GM over the years has also bought into several foreign auto companies, including two Japanese car companies, Isuzu and Suzuki and a South Korean auto company. GM has started importing subcompact cars from all 3 of these companies into the U.S. So these companies’ production is competing with GM production at home. But once more, for GM, the question of production is not a question of building cars in this country. Their only criteria of where they invest, is where it is the most profitable.
The auto companies make no guarantees about where that investment will be. Even though today the U.S. auto industry is making a huge profit, even if it is competitive, there is no guarantee that these companies will continue to invest in it. This depends on if they find some place else that is more profitable to invest in.
So all the talk about the need to restructure is just propaganda to force the workers to make sacrifices, and push the various local governments to continue to subsidize them. And it is used to justify the higher prices paid by the consumer and protectionist measures to keep a larger number of foreign imports from being sold. But all this doesn’t mean that there will be a real restructuring of the auto industry and that even a part of the industry will remain here in this country.

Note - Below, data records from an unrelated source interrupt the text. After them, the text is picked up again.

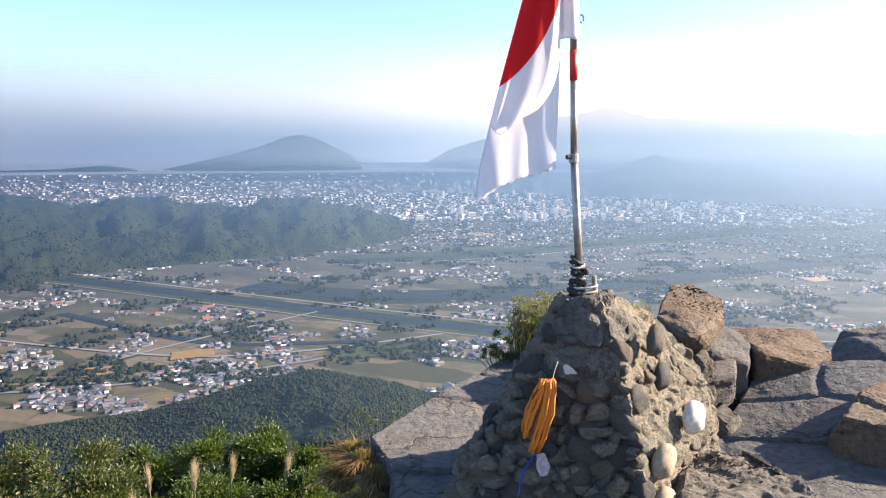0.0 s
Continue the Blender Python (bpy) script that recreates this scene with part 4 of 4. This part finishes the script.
def tuft(name, foot, blades, length, spread, material, label, rng, width=0.004, category="grass"):
    verts, faces = [], []
    f = Vector(foot)
    for _ in range(blades):
        a = rng.uniform(0, 2 * math.pi)
        out = Vector((math.cos(a), math.sin(a), 0)) * abs(rng.gauss(0, spread))
        l = length * rng.uniform(0.5, 1.15)
        b = len(verts)
        root = Vector((rng.gauss(0, 0.05), rng.gauss(0, 0.05), 0)) * (length / 0.3)
        side = Vector((-math.sin(a + 0.8), math.cos(a + 0.8), 0)) * width
        tip = root + out * l + Vector((0, 0, l * (1 - 0.5 * min(1, out.length))))
        midp = root + out * l * 0.35 + Vector((0, 0, l * 0.6))
        verts += [root - side, root + side, midp + side * 0.8, midp - side * 0.8, tip]
        faces += [(b, b + 1, b + 2, b + 3), (b + 3, b + 2, b + 4)]
    ob = raw(name, verts, faces, material)
    ob.location = foot
    return tagged(ob, label, category)


rg = random.Random(21)
shrub("shrub", (-1.75, 6.0, -4.2), [((-1.95, 6.0, -2.7), 0.36), ((-1.5, 6.1, -2.72), 0.36), ((-1.15, 5.9, -2.68), 0.32), ((-2.4, 5.9, -2.74), 0.36), ((-1.7, 5.4, -2.75), 0.38), ((-1.1, 5.3, -2.7), 0.33), ((-0.8, 5.7, -2.75), 0.28), ((-0.95, 5.0, -2.75), 0.3)], 60000, 0.031, LEAF_BRIGHT, "bright green leafy shrub on the slope", rg, 0.55)
shrub("shrub", (-3.0, 5.2, -4.2), [((-3.2, 5.3, -2.62), 0.42), ((-2.75, 5.4, -2.55), 0.4), ((-2.4, 5.0, -2.6), 0.4), ((-3.6, 5.2, -2.6), 0.5), ((-2.9, 4.6, -2.6), 0.45)], 42000, 0.03, LEAF_OLIVE, "olive green shrub with yellowing leaves", rg, 0.55)
shrub("shrub", (-0.75, 8.2, -5.0), [((-0.95, 8.0, -3.1), 0.3), ((-0.6, 8.0, -2.95), 0.25)], 260, 0.05, LEAF_OLIVE, "nearly bare thin shrub", rg, 0.3, 26)
shrub("bush", (0.58, 4.75, -1.4), [((0.56, 4.7, -1.02), 0.13), ((0.5, 4.65, -0.98), 0.1), ((0.66, 4.7, -1.0), 0.12), ((0.58, 4.68, -1.1), 0.13)], 3600, 0.02, LEAF_GRASS, "small dry olive bush behind the cairn", rg, 0.25, 18)
tuft("bush", (0.58, 4.7, -1.28), 1500, 0.34, 0.55, LEAF_GRASS, "spiky dry olive bush behind the cairn", rg, 0.0018, "shrub")
shrub("bush", (0.36, 4.62, -1.45), [((0.38, 4.6, -1.2), 0.09), ((0.3, 4.6, -1.24), 0.06)], 2200, 0.017, LEAF_OLIVE, "small green bush behind the slab", rg, 0.25, 9)
shrub("bush", (1.1, 4.75, -1.4), [((0.95, 4.7, -1.0), 0.09), ((1.12, 4.75, -1.02), 0.09), ((0.8, 4.7, -0.98), 0.09)], 1800, 0.02, LEAF_GRASS, "low green bush behind the rocks", rg, 0.25, 9)
for gx, gy, gz, blades, length in ((-0.36, 3.28, -1.43, 2600, 0.1), (-0.29, 3.14, -1.45, 2400, 0.1), (-0.43, 3.4, -1.45, 2400, 0.11), (-0.32, 3.0, -1.49, 2200, 0.1), (-0.46, 3.26, -1.5, 2000, 0.11)):
    tuft("grass_tuft", (gx, gy, gz), blades, length, 0.75, LEAF_DRY, "rusty dry grass tuft beside the slab", rg)
tuft("grass_tuft", (3.08, 4.42, -1.2), 300, 0.2, 0.6, LEAF_GRASS, "yellow green grass tuft between two rocks", rg, 0.003)
for gx, gy in ((0.93, 4.62), (1.07, 4.66), (1.2, 4.6)):
    tuft("grass_tuft", (gx, gy, -1.08), 420, 0.17, 0.7, LEAF_GRASS, "dry olive grass behind the rock heap", rg, 0.0025)
tuft("grass_tuft", (1.52, 4.15, -1.08), 60, 0.09, 0.5, LEAF_GRASS, "small moss grass under the boulder", rg, 0.002)


def pampas(x, y, z, h, lean, rng):
    e = base("pampas_grass", (x, y, z), "dry pampas grass stem with a feathery plume", "grass", "pampas stems")
    top = Vector((lean, 0, h))
    part("stem", tube([(0, 0, 0), (lean * 0.4, 0, h * 0.55), tuple(top)], [0.003, 0.0025, 0.0015], 5), PLUME, e)
    verts, faces = [], []
    for _ in range(240):
        k = rng.random()
        p = top + Vector((lean * 0.2 * k, 0, 0.09 * k))
        d = Vector((rng.gauss(0, 0.13) + lean * 2.5 + 0.12, rng.gauss(0, 0.13), 1.0)).normalized()
        s = d.cross(Vector((rng.gauss(0, 1), rng.gauss(0, 1), 0))).normalized() * 0.001
        l = rng.uniform(0.06, 0.15)
        b = len(verts)
        verts += [p - s, p + s, p + d * l]
        faces.append((b, b + 1, b + 2))
    raw("plume", verts, faces, PLUME, e)


for x, y, z, h, lean in ((-1.6, 4.1, -2.33, 0.5, -0.06), (-1.45, 4.1, -2.33, 0.52, 0.03), (-1.36, 4.05, -2.33, 0.53, -0.03), (-1.22, 4.1, -2.33, 0.56, 0.02), (-0.98, 4.15, -2.33, 0.55, 0.07), (-0.78, 4.4, -2.29, 0.5, -0.12), (-0.7, 4.5, -2.28, 0.5, -0.05), (-1.55, 3.9, -2.33, 0.42, -0.1)):
    pampas(x, y, z - 0.35, h + 0.25, lean, rg)

CREST = [(3.97, 4.29, -1.25), (4.13, 4.12, -1.19), (4.3, 3.92, -1.02), (4.43, 3.74, -1.02), (4.56, 3.56, -0.87), (4.67, 3.39, -0.81), (4.74, 3.25, -0.77), (4.81, 3.12, -0.49),
         (4.87, 2.98, -0.42), (4.95, 2.81, -0.46), (5.0, 2.68, -0.62), (5.05, 2.54, -0.6), (5.1, 2.4, -0.58), (5.16, 2.2, -0.58), (5.2, 1.95, -0.58)]


def clumps_under(crest):
    """Leafy clumps along a crest line and in rows below it, stepping forward."""
    out = []
    for i, (x, y, z) in enumerate(crest):
        out.append(((x, y, z - 0.02 + 0.07 * math.sin(i * 2.4)), 0.17 + 0.05 * math.sin(i * 3.7)))
        k, low = 0, z - 0.24
        while low > -1.75:
            f = 0.97 - 0.022 * k
            out.append(((x * f, y * f + (0.06 if k % 2 else -0.05), low), 0.27))
            k, low = k + 1, low - 0.26
    return out


shrub("shrub", (4.9, 2.9, -2.6), clumps_under(CREST[3:]), 125000, 0.039, LEAF_DARK, "dense dark evergreen shrub with glossy leaves", rg, 0.42, 60)
shrub("shrub", (4.2, 4.1, -2.4), clumps_under(CREST[:3]), 15000, 0.039, LEAF_DARK, "smaller dark evergreen shrub at the edge", rg, 0.42, 14)


def bare_tree(foot, limbs, rng, label):
    """A leafless small tree: a trunk that forks again and again."""
    e = base("bare_tree", foot, label, "tree")
    bm = bmesh.new()

    def grow(p, d, l, r, depth):
        pts, rad = [p], [r]
        for k in range(4):
            d = (d + Vector((rng.gauss(0, 0.13), rng.gauss(0, 0.13), rng.gauss(0.07, 0.07)))).normalized()
            pts.append(pts[-1] + d * l / 4)
            rad.append(r * (1 - 0.12 * (k + 1)))
        tube(pts, rad, 5, bm)
        if depth:
            for k in range(rng.choice((2, 3, 3))):
                j = rng.choice((2, 3, 4))
                side = Vector((rng.gauss(0, 0.5), rng.gauss(0, 0.5), rng.gauss(0.25, 0.25)))
                grow(pts[j], (d + side).normalized(), l * rng.uniform(0.5, 0.8), max(0.0024, rad[j] * 0.7), depth - 1)
    for end, r, depth in limbs:
        v = Vector(end) - Vector(foot)
        grow(Vector((0, 0, 0)), v.normalized(), v.length, r, depth)
    part("trunk", bm, BARK, e)


bare_tree((5.27, 2.66, -0.95), [((5.3, 2.62, -0.42), 0.016, 4), ((5.18, 2.8, -0.45), 0.013, 4), ((5.35, 2.52, -0.47), 0.013, 4)], random.Random(6), "leafless small tree above the evergreen shrub")
bare_tree((4.88, 3.25, -1.0), [((4.885, 3.27, -0.42), 0.009, 0)], random.Random(3), "bare dead stem above the evergreen shrub")
bare_tree((4.885, 3.27, -0.44), [((4.81, 3.41, -0.12), 0.006, 0), ((4.86, 3.33, -0.28), 0.004, 0)], random.Random(13), "bare dead branch above the evergreen shrub")
bare_tree((4.97, 3.17, -0.6), [((4.96, 3.18, -0.3), 0.005, 2), ((4.99, 3.12, -0.32), 0.005, 2)], random.Random(8), "bare twigs above the evergreen shrub")
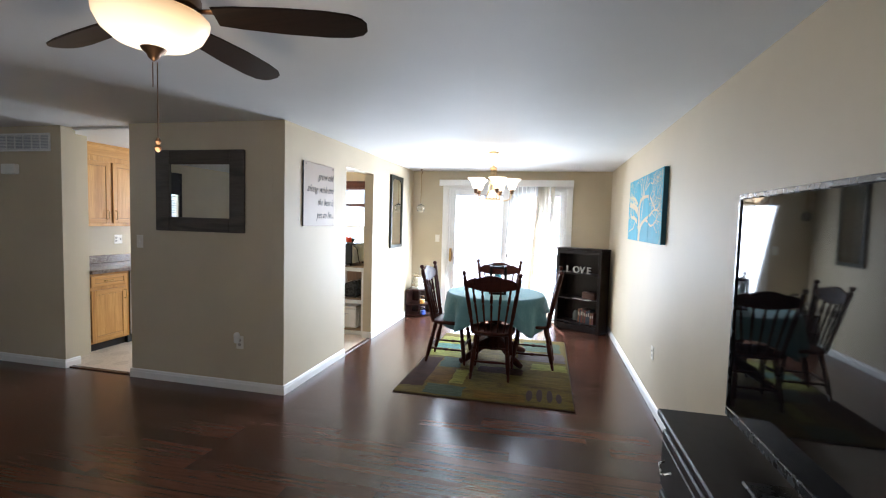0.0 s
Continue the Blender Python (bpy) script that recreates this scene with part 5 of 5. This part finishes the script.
# utility shelf with microwave, toaster oven and bread maker
US = thing("utility_cart", "white painted three-tier kitchen shelf stand behind the doorway wall", "shelf")
ux0, ux1, uy0, uy1, uz = -2.858, -2.335, 5.548, 6.05, 0.925
PLY = wood("raw_shelf_board", (0.36, 0.26, 0.16), (0.28, 0.19, 0.11), 0.6, "x")
for x in (ux0, ux1 - 0.045):
    for y in (uy0, uy1 - 0.045):
        part("leg", box(x, x + 0.045, y, y + 0.045, 0.0025, uz - 0.02, 0.003), WHITEPLASTIC, US)
for z in (uz - 0.019, 0.475, 0.055):
    part("shelf_board", box(ux0 + 0.004, ux1 - 0.004, uy0 + 0.004 if z > 0.9 else uy0 + 0.0465, uy1 - 0.004 if z > 0.9 else uy1 - 0.0465, z, z + 0.018, 0.002), PLY, US, "bare wood shelf board")
    for y in (uy0 + 0.002, uy1 - 0.024):
        part("rail", box(ux0 + 0.0455, ux1 - 0.0455, y, y + 0.022, z - 0.05, z - 0.001, 0.002), WHITEPLASTIC, US)
mw = thing("microwave", "black microwave oven with pale ridged back and power cord", "microwave")
mx0, mx1, my0, my1, mz0, mz1 = -2.802, -2.515, 5.527, 6.02, 0.953, 1.222
GLOSSBLACK = plain("glossy_black_case", (0.008, 0.009, 0.014), 0.06, 0.2, 10, 0.0)
CREAM = plain("galvanised_cream_back", (0.50, 0.50, 0.40), 0.5, 0.15, 15)
part("case", box(mx0, mx1, my0, my1, mz0, mz1, 0.006), GLOSSBLACK, mw)
part("back_panel", box(mx1 + 0.0005, mx1 + 0.006, my0 + 0.012, my1 - 0.012, mz0 + 0.01, mz1 - 0.012, 0.003), CREAM, mw)
part("back_bulge", box(mx1 + 0.0062, mx1 + 0.06, my0 + 0.17, my1 - 0.03, mz0 + 0.03, mz1 - 0.035, 0.034, seg=4), CREAM, mw, "pale bulged back cover")
for k in range(9):
    part("vent_slot", box(mx1 + 0.0055, mx1 + 0.0072, my0 + 0.05, my0 + 0.14, mz0 + 0.06 + 0.014 * k, mz0 + 0.066 + 0.014 * k), GREYP, mw)
part("warning_label", box(mx1 + 0.045, mx1 + 0.0462, my0 + 0.26, my0 + 0.40, mz0 + 0.07, mz0 + 0.15), plain("label_grey", (0.55, 0.56, 0.50), 0.5), mw)
part("red_mark", lathe([(0.012, 0), (0, 0.001)], 12, None, pose(mx1 + 0.0463, my0 + 0.41, mz0 + 0.06, 0, 90)), plain("red_print", (0.5, 0.05, 0.03), 0.5), mw)
part("power_cord", tube([(mx1 + 0.006, my0 + 0.03, mz1 - 0.03), (mx1 + 0.03, my0 + 0.04, mz1 - 0.035), (mx1 + 0.05, my0 + 0.07, mz1 - 0.08), (mx1 + 0.06, my0 + 0.09, mz0 + 0.06), (mx1 + 0.07, my0 + 0.12, mz0 - 0.005)], 0.0055, 8), BLACK, mw, smooth=True)
part("cord_clip", box(mx1 + 0.002, mx1 + 0.045, my0 + 0.012, my0 + 0.03, mz1 - 0.02, mz1 - 0.006, 0.004), BLACK, mw)
for x in (mx0 + 0.03, mx1 - 0.03):
    for y in (my0 + 0.04, my1 - 0.04):
        part("foot", lathe([(0.012, uz), (0.012, mz0)], 10, None, pose(x, y, 0)), BLACK, mw)
cd = thing("pillar_candle", "red pillar candle with melted rim on a glass dish", "candle", (-2.638, 5.70, mz1 + 0.0005))
REDWAX = plain("red_wax", (0.85, 0.085, 0.02), 0.45, 0.25, 14, 0.1)
REDWAX.node_tree.nodes["Principled BSDF"].inputs["Subsurface Weight"].default_value = 0.25
bm = bmesh.new()
rings = []
for r, z in ((0.0, 0.011), (0.037, 0.011), (0.039, 0.03), (0.039, 0.068), (0.040, 0.081), (0.033, 0.081), (0.02, 0.058), (0.0, 0.054)):
    rings.append([bm.verts.new((r * math.cos(a), r * math.sin(a), z + (0.006 * math.sin(2 * a + 0.6) + 0.003 * math.sin(5 * a) if 0.08 < z < 0.09 else 0))) for a in [k * math.pi / 12 for k in range(24)]] if r else [bm.verts.new((0, 0, z))])
for a, b2 in zip(rings, rings[1:]):
    for k in range(24):
        bm.faces.new(list(dict.fromkeys([a[k % len(a)], a[(k + 1) % 24 % len(a)], b2[(k + 1) % 24 % len(b2)], b2[k % len(b2)]])))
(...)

In fact, the capitalists demand sacrifices but they give no guarantees. This is a main feature of capitalism. The capitalists claim for themselves the freedom to invest where and when they think it is most profitable. The workers are only supposed to hope, under these circumstances, that thanks to the high profits that the bosses make, that they still continue to keep their investment in their country. And the workers therefore will keep their jobs.
The only guarantee for the workers would be to take power and run the economy without the capitalists, according to a centralized plan under the workers’ control. This would be the only guarantee that the wealth the workers create and the economy which the workers make run will be used in the workers’ behalf.